It might sound crazy to suggest that Google (NASDAQ: GOOGL ) , with a market cap approaching $400 billion, could do even better in the future, but the company is gearing up for significant growth. There are several ways Google can improve its earnings, and they don't include Glass, self-driving cars, or any of the popular new projects the company is working on.
The more things change, the more they stay the same
Among Google's main competitors, Microsoft (NASDAQ: MSFT ) and Apple (NASDAQ: AAPL ) have tried to start new ventures and change direction, but they are still the same companies they were a few years ago.
For years, Microsoft has been selling operating systems and the popular Office software. Apple has transformed into a devices company and has stayed that course since the introduction of the iPod. For all of the news surrounding Glass, self-driving cars, and Android, Google's primary business is still search and advertising. In fact, roughly 90% of the company's revenue is driven by Google Sites and Network.

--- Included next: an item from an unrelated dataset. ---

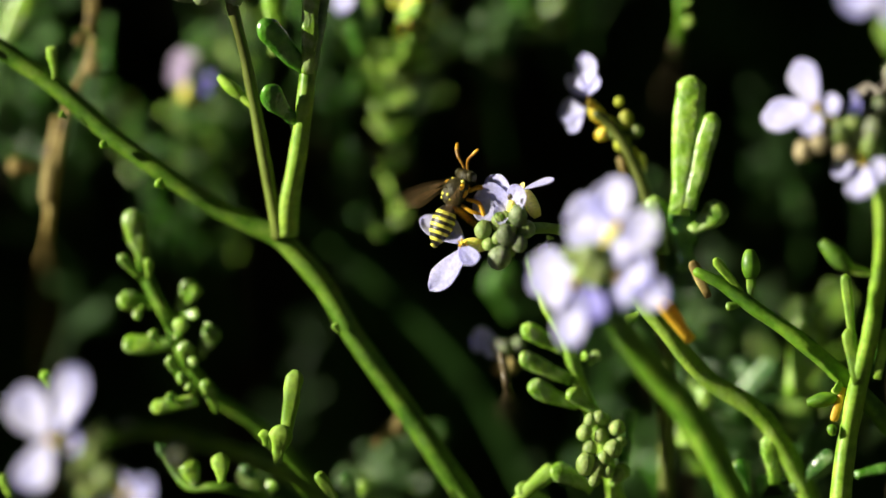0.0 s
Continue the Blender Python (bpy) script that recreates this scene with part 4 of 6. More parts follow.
SHELL_DARK = surface("shell_dark", [(0.016, 0.019, 0.026), (0.034, 0.038, 0.050)], 500, 0.30, specular=0.5)
SHELL_PALE = surface("shell_pale", [(0.36, 0.37, 0.38), (0.52, 0.53, 0.54)], 700, 0.35, specular=0.5)
SHELL_MID = surface("shell_mid", [(0.10, 0.09, 0.075), (0.22, 0.20, 0.17)], 700, 0.35, specular=0.5)
SNAIL_BODY = surface("snail_body", [(0.36, 0.15, 0.02), (0.5, 0.25, 0.04)], 700, 0.4, 0.2)


def snail(centre, axis, up, size, label, ground_tone=None, band_tone=None):
    """A small banded snail: a flat coiled shell in whorls, with dark bands laid on it. axis: the coil's axis, size: its radius."""
    s = thing("snail", centre, label, "snail", "snails")
    c = np.array(centre, float)
    ax = unit(axis)
    u = unit(np.array(up, float) - ax * np.dot(up, ax))
    v = np.cross(ax, u)
    def coil(offset, thick, turns=2.6, inner=0.16, push=1.0):
        line, rr = [], []
        n = 44
        for i in range(n):
            q = i / (n - 1)
            a = 2 * math.pi * turns * (1 - q)
            R = size * (inner + (0.62 - inner) * q ** 1.3) * push
            h = size * 0.55 * (1 - q)
            line.append(c + u * (R * math.cos(a)) + v * (R * math.sin(a)) + ax * (h + offset * size * (0.15 + 0.85 * q)))
            rr.append(size * thick * (0.12 + 0.34 * q ** 1.2) / 0.46)
        return sweep(line, np.array(rr), np.array(rr), tuple(ax), 10)
    shell = part("shell", coil(0, 0.42), ground_tone or SHELL_PALE, s)
    for off, push in ((0.26, 1.22), (0.05, 1.42), (-0.18, 1.38), (0.40, 0.9)):
        part("band", coil(off, 0.085, push=push), band_tone or SHELL_DARK, shell)
    part("body", club(c + u * size * 0.6 - v * size * 0.2, c - ax * size * 0.2 + u * size * 0.9 + v * size * 0.8, size * 0.7, 0.5), SNAIL_BODY, s)
    return s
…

Though the future of Google may lie in new ventures, the company can continue to capitalize on its existing search business and improve its Motorola and Google Play business to drive both earnings and share prices higher.
The Motorola opportunity
Since Google acquired Motorola, many have speculated as to why the company made this purchase. Some believe that Motorola was a treasure trove of patents and nothing more. Other analysts have speculated that Motorola was a key to competing directly with Apple.
The biggest difficulty Google faces in promoting Motorola devices is the fact that the Android system is supported by multiple manufacturers. While Samsung, LG, HTC and others spend billions developing newer and better devices that run Android, Google can't control the system or profit as greatly as if the company produced its own devices.
In the most recent quarter, Motorola produced roughly $1.2 billion in sales. However, this represented a 36% decline in revenue, and at the same time this division reported a gross margin of just 12%. While analysts are concerned about Apple's growth and margins, the company managed a sales decline of just 4% in the current quarter, and a gross margin around 38%. If Apple has a problem, Motorola is an abyss.
The company's non-Motorola operations generated a gross margin of nearly 61%. While this compares favorably to Microsoft's consumer gross margin of 60%, or the company's commercial gross margin of over 80%, Google's margins will continue to suffer as long as Motorola lags its competition. The good news is, Google has just begun to produce devices like the Moto X that can effectively compete with Samsung, LG, HTC, and others.
If Google's Motorola division can produce even flat revenue growth on a year-over-year basis, this would be a huge win for the company.
From play to serious business
One of the consistent knocks on Google's Android system is the fragmentation and different versions of Android being used on different devices. In addition, Android has been supported by multiple app stores.
The problem with multiple stores is, customers aren't sure which ones will be available in the future, or which ones will offer the most up-to-date apps. When Google began to focus on Google Play, it seemed as if this business turned a corner. Google Play has become the iTunes of the Android universe.
This is a key component of each of the competing mobile ecosystems. iTunes generated over $4 billion in revenue for Apple in the most recent quarter. Microsoft's Windows Store is a key factor in the company quickly becoming the default third ecosystem. By comparison, Google Play generated $1.2 billion in revenue in the most recent quarter, and this division grew revenue by 85% on a year-over-year basis.
Just to put the size of the Android ecosystem into perspective, the company reportedly activated over 900 million devices in just the first five months of 2013. By comparison, Apple sold around 50 million devices in the company's most recent quarter if we include iPhones, iPads, and iPods combined. If Apple can generate over $4 billion per quarter in iTunes sales, it seems reasonable that Google should be able to produce at least this much.
Billions in sales and just getting started?
Google continues to drive earnings growth, even with challenges in the Motorola business. As the company produces new Motorola devices with tight Android integration, and Google Play continues to evolve, Google's sales growth might improve further.
If the company can turn one of its newer ventures, like Glass or the promise of self-driving cars, into a broad based reality, this could be an opportunity worth over $300 billion hiding in plain sight.